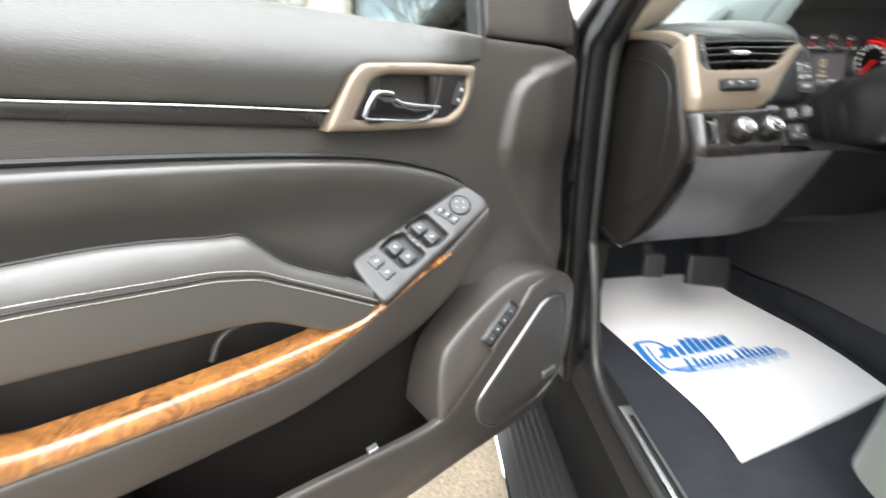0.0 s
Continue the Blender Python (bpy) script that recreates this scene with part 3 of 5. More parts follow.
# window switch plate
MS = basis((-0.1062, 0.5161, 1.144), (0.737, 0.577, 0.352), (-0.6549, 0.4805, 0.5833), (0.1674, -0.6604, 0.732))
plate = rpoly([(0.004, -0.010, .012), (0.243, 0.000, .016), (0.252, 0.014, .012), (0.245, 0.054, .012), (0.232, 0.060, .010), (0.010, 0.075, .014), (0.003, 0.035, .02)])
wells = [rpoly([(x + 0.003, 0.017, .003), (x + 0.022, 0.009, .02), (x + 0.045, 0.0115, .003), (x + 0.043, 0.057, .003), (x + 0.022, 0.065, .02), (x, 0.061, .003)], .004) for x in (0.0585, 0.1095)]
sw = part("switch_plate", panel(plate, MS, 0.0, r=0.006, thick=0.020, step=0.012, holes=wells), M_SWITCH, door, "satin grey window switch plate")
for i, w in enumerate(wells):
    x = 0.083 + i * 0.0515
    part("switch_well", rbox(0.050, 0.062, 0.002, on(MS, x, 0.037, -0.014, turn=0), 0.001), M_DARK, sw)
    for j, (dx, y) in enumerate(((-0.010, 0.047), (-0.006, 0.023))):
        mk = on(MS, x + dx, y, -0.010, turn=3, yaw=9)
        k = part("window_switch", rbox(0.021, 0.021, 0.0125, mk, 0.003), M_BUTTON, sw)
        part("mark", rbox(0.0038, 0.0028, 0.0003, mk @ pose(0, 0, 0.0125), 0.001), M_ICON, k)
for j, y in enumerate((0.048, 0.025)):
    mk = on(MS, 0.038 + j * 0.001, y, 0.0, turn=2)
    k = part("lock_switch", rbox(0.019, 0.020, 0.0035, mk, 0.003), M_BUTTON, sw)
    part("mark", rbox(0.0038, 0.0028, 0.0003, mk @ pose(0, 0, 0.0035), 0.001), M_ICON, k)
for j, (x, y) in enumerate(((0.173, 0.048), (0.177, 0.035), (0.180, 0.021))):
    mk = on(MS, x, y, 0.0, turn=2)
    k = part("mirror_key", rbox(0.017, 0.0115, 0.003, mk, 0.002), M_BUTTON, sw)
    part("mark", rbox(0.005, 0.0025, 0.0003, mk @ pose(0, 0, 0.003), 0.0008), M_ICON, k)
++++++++
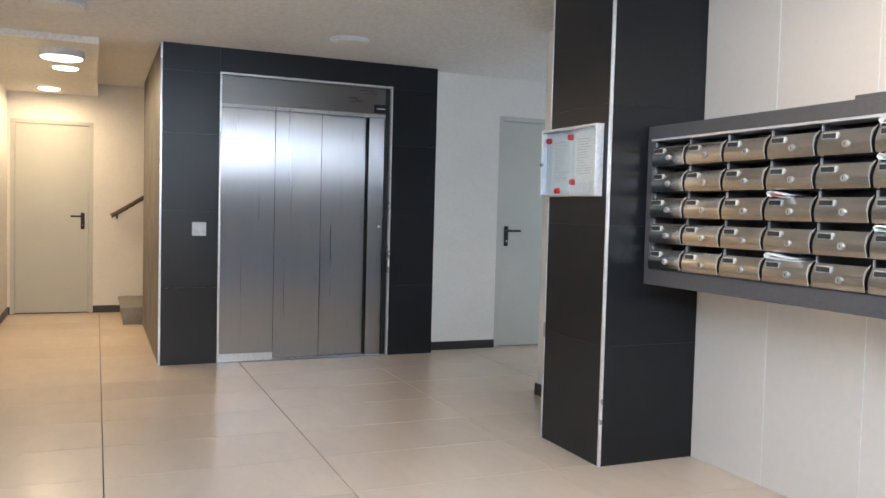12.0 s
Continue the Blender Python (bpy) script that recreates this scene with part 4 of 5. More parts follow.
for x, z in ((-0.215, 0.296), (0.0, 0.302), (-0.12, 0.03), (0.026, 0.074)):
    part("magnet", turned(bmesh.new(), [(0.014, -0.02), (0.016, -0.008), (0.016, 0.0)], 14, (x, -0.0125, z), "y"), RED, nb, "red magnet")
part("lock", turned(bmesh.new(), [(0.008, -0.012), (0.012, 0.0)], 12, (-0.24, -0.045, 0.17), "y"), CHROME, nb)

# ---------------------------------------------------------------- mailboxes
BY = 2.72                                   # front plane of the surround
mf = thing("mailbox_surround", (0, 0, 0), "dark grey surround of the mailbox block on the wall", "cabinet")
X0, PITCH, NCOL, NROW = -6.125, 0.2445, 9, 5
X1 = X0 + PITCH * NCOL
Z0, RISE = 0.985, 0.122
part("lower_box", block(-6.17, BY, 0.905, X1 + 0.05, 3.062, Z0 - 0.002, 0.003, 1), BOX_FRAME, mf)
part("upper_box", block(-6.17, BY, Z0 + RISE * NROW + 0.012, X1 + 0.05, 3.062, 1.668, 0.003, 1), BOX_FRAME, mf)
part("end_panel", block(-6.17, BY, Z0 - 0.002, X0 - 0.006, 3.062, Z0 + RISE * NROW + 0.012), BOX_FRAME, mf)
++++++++
-- Written problem --
From the entries above, give again exactly the lines running from the line with "4 of 5. More parts follow." to the line with "0.012), BOX_FRAME, mf)"; include both of those lines.

-- The completed task --
Continue the Blender Python (bpy) script that recreates this scene with part 4 of 5. More parts follow.
for x, z in ((-0.215, 0.296), (0.0, 0.302), (-0.12, 0.03), (0.026, 0.074)):
    part("magnet", turned(bmesh.new(), [(0.014, -0.02), (0.016, -0.008), (0.016, 0.0)], 14, (x, -0.0125, z), "y"), RED, nb, "red magnet")
part("lock", turned(bmesh.new(), [(0.008, -0.012), (0.012, 0.0)], 12, (-0.24, -0.045, 0.17), "y"), CHROME, nb)

# ---------------------------------------------------------------- mailboxes
BY = 2.72                                   # front plane of the surround
mf = thing("mailbox_surround", (0, 0, 0), "dark grey surround of the mailbox block on the wall", "cabinet")
X0, PITCH, NCOL, NROW = -6.125, 0.2445, 9, 5
X1 = X0 + PITCH * NCOL
Z0, RISE = 0.985, 0.122
part("lower_box", block(-6.17, BY, 0.905, X1 + 0.05, 3.062, Z0 - 0.002, 0.003, 1), BOX_FRAME, mf)
part("upper_box", block(-6.17, BY, Z0 + RISE * NROW + 0.012, X1 + 0.05, 3.062, 1.668, 0.003, 1), BOX_FRAME, mf)
part("end_panel", block(-6.17, BY, Z0 - 0.002, X0 - 0.006, 3.062, Z0 + RISE * NROW + 0.012), BOX_FRAME, mf)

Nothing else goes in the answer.